━━━━━ Data shown ━━━━━

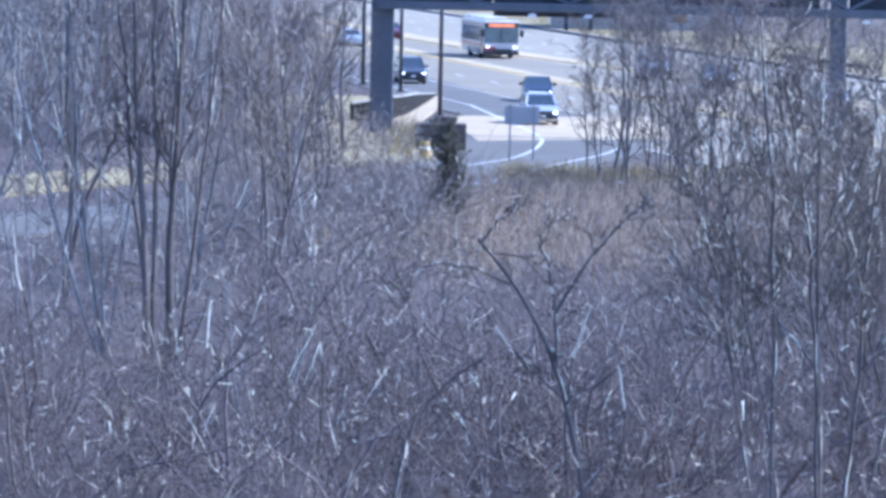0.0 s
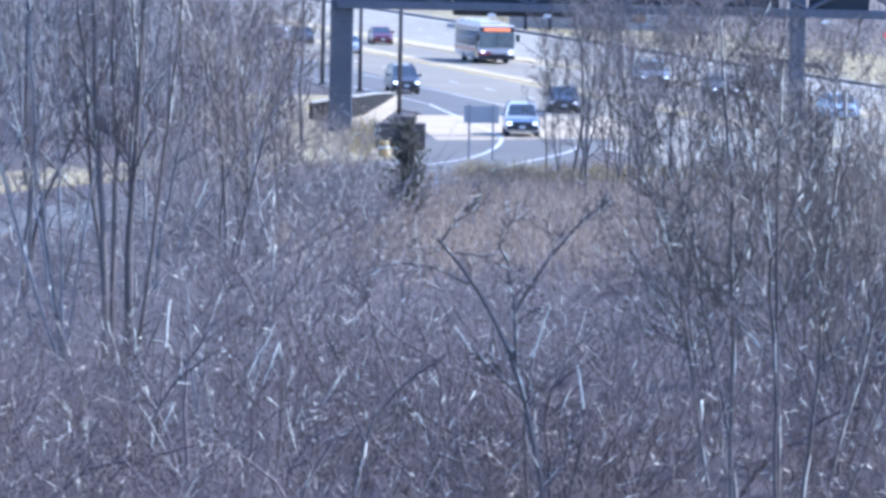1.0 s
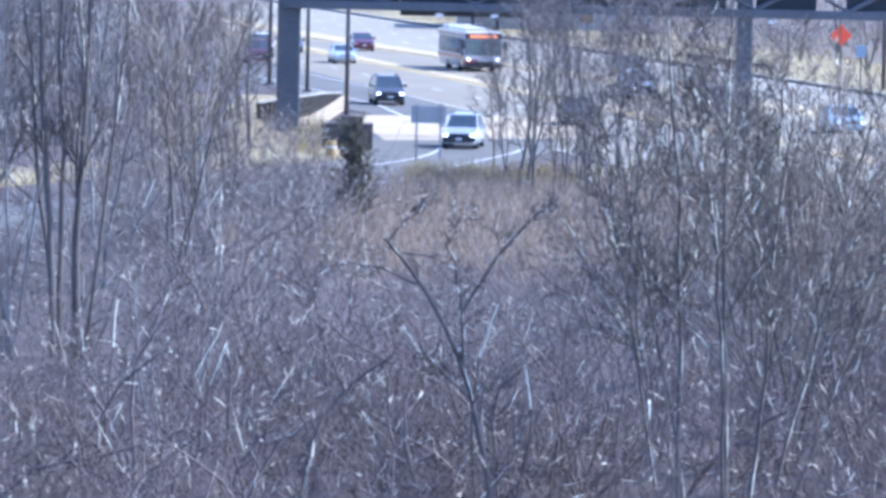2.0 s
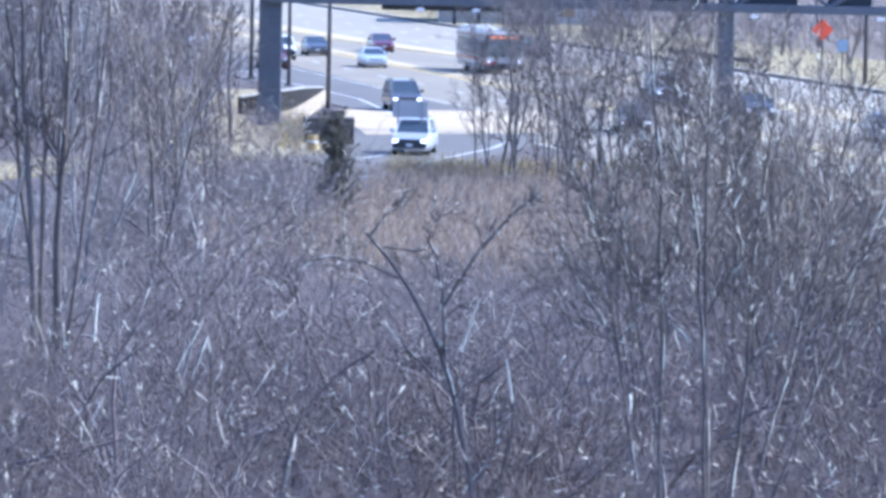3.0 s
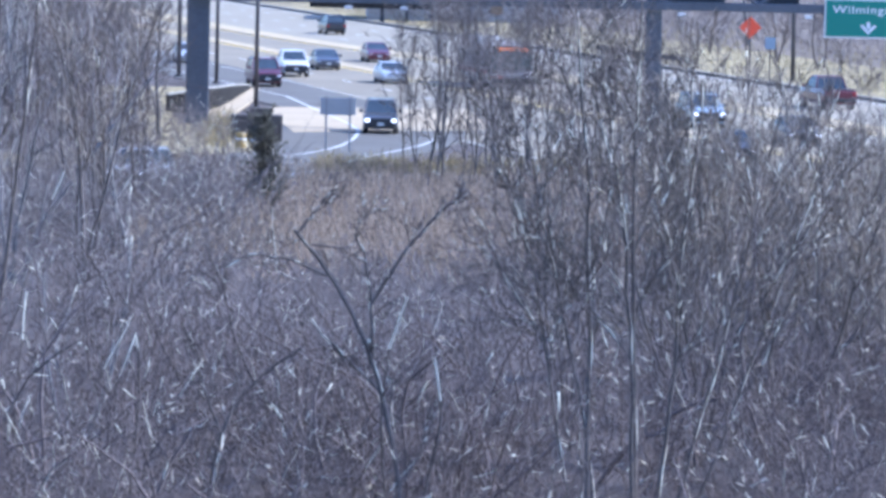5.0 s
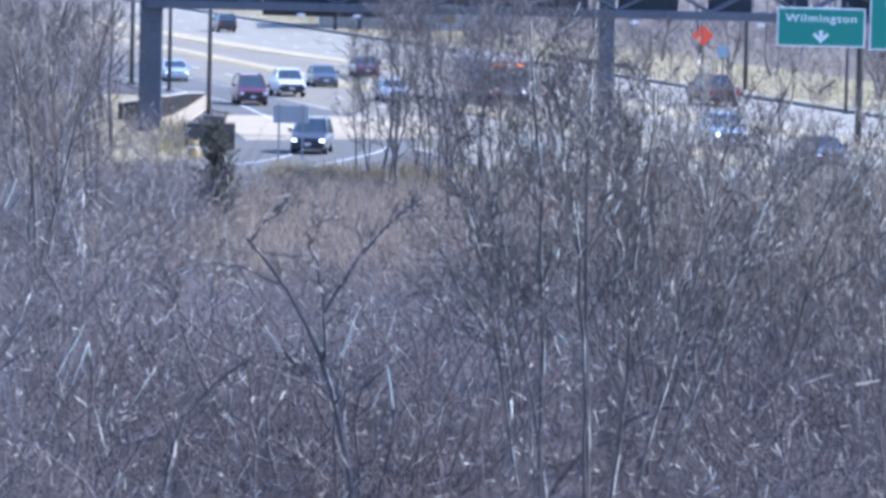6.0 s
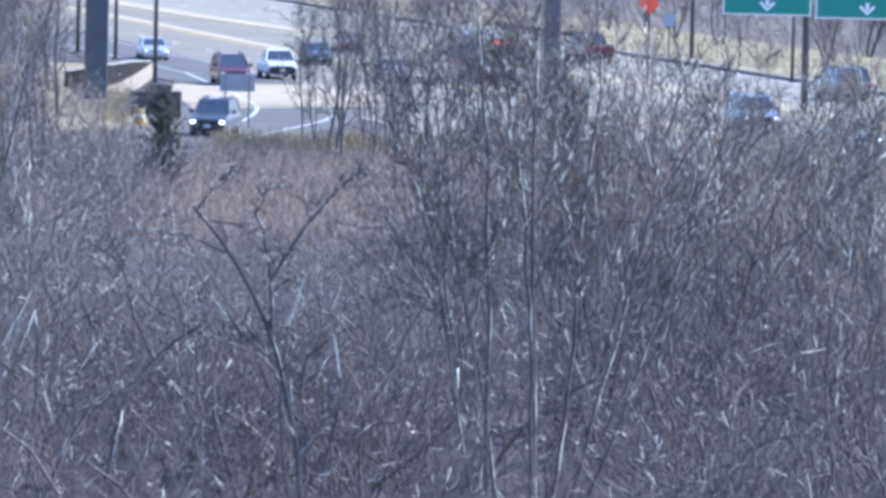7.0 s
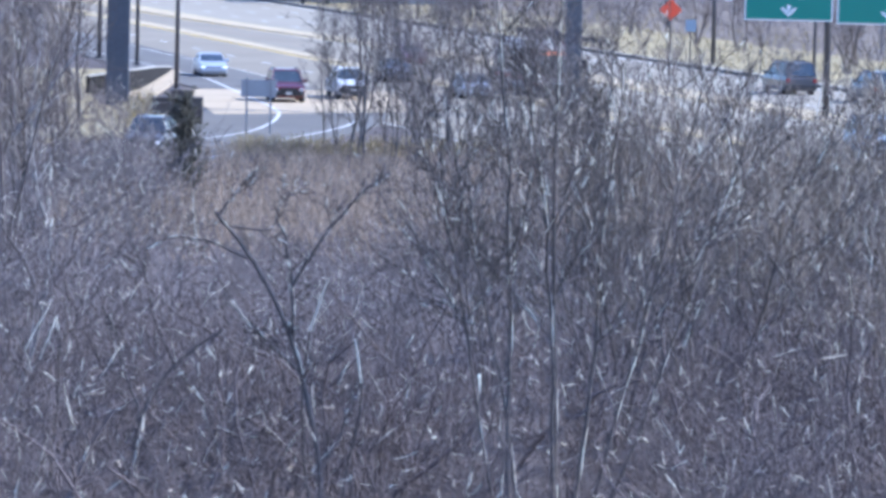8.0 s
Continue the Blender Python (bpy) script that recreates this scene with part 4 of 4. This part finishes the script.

━━━━━

_Given instruction:_ Quote the data above in full and without alteration; skip the pictures.

_Answer below:_
0.0 s
1.0 s
2.0 s
3.0 s
5.0 s
6.0 s
7.0 s
8.0 s
Continue the Blender Python (bpy) script that recreates this scene with part 4 of 4. This part finishes the script.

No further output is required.